Tuesday, August 13, 2013

What parts of speech in the classical rhetoric arrangement can be found in Martin Luther King's "I Have a Dream" speech?

Martin Luther King's "I Have a Dream" speech certainly does contain all of the parts of speech found in the classical rhetorical arrangement. Two of those parts include the introduction and narration.

In his speech, King opens with a very clear introduction in which he thanks the multitude for joining him on that historical day and provides background information supporting their fight for freedom. He provides background information by referencing the Emancipation Proclamation and by alluding to Lincoln's Gettysburg Address, in which Lincoln promoted the Civil War as a fight to end slavery. King alludes to the Gettysburg Address by opening his own speech with the phrase "[f]ive score years ago," meaning 100 years ago, to reference when the Emancipation Proclamation was signed, only two months after the Battle of Gettysburg, whereas Lincoln opened his own Gettysburg Address with the phrase "[f]our scour and seven years ago" to reference the start of the American Revolution. In opening with "[f]ive score years ago," King draws a parallel between his own speech calling for freedom and Lincoln's. By referencing the Emancipation Proclamation, he reminds the nation that his people are owed their freedom.
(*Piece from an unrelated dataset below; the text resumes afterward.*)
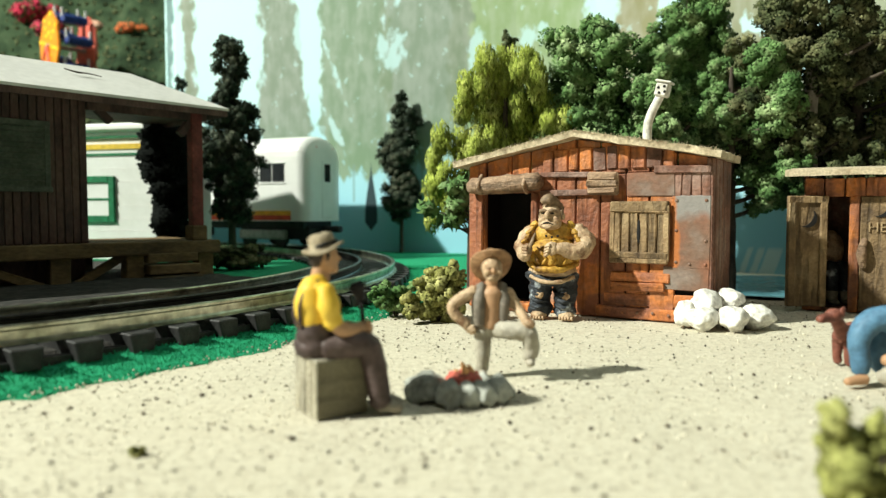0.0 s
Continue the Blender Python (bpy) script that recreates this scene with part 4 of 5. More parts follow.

He next moves into his narration to make a firm declaration of the problem at hand by saying, "But one hundred years later, the Negro still is not free." He continues to describe the problem by speaking of the poverty of the African-American people. His next two paragraphs continue to be part of his narration. In these two paragraphs, he elaborates on the problem by speaking of what the American people still owe the African-American people, specifically the guarantee of the "'unalienable rights' of 'Life, Liberty and the pursuit of Happiness.'" He further uses these two paragraphs to assert that his people are gathered there, at the foot of the Lincoln Memorial in Washington, D.C., to demand what is owed to them.